* _Data shown_:
::::

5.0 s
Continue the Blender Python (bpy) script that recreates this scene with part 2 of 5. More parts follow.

::::

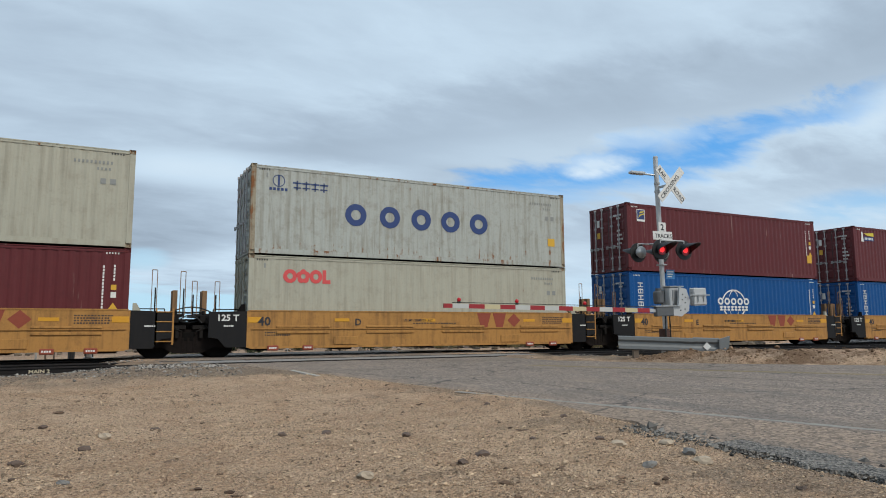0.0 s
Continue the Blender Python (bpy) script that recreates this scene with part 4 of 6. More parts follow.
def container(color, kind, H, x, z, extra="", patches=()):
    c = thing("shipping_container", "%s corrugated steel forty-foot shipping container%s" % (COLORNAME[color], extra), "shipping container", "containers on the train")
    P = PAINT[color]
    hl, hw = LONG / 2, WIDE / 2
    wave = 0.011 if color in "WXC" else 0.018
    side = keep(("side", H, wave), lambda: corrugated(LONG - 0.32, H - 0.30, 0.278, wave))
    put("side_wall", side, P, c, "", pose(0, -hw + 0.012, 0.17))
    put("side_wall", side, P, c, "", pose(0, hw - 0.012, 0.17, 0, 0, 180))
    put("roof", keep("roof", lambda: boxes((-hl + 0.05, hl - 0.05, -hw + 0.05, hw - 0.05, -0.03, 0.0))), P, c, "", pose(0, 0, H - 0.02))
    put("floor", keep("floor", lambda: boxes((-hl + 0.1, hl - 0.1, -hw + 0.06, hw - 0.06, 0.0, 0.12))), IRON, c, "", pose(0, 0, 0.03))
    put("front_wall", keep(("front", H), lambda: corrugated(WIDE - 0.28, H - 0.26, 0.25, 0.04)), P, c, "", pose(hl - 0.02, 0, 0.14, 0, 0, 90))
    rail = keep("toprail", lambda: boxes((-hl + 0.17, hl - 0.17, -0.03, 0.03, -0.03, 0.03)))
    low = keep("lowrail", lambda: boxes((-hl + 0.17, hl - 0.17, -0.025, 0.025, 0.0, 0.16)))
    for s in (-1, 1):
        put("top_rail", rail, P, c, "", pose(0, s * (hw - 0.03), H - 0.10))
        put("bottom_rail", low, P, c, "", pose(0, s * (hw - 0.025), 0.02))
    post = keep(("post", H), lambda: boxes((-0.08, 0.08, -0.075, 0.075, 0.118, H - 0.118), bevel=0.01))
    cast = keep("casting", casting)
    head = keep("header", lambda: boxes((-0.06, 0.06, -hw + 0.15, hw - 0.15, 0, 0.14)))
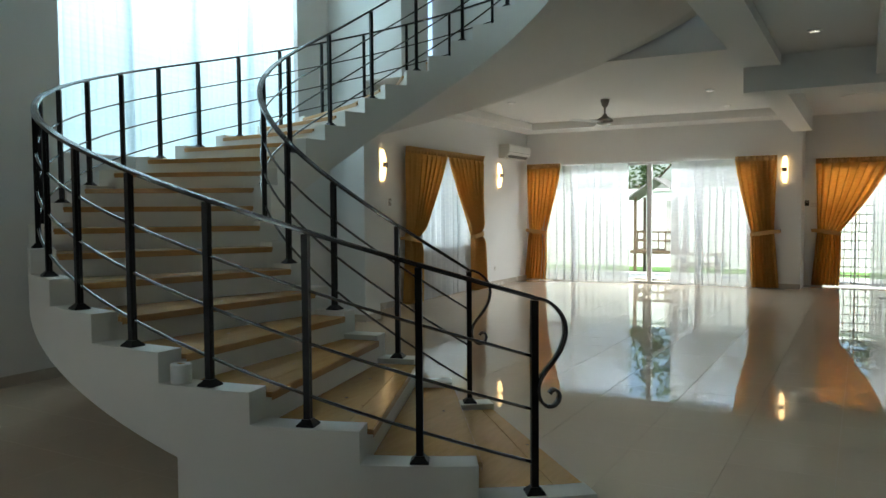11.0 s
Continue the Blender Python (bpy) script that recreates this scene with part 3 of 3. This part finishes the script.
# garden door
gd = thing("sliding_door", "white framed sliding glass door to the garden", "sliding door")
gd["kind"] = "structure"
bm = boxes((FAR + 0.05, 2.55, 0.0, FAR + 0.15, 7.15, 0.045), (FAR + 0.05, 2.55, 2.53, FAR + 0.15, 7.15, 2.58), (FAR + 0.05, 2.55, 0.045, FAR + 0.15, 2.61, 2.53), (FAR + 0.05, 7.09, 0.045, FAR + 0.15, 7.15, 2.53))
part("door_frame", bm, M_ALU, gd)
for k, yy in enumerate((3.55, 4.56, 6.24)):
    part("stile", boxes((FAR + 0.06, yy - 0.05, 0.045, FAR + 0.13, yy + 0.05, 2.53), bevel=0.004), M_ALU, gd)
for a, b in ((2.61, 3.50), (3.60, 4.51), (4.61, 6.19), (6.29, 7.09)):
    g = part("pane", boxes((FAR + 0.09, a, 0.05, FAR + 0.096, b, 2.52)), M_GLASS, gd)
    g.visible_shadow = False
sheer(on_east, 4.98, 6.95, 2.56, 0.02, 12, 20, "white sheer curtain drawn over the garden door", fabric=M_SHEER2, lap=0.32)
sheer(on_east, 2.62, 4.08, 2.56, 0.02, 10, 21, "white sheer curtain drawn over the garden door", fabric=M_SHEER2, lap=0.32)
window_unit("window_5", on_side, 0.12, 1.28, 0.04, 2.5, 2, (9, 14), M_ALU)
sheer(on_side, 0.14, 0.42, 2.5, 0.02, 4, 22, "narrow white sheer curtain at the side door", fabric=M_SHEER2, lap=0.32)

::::

* _What is asked_: Find how many lines of the listing include the string "Continue" and give that number, nothing else.

* _Exercise result_: 3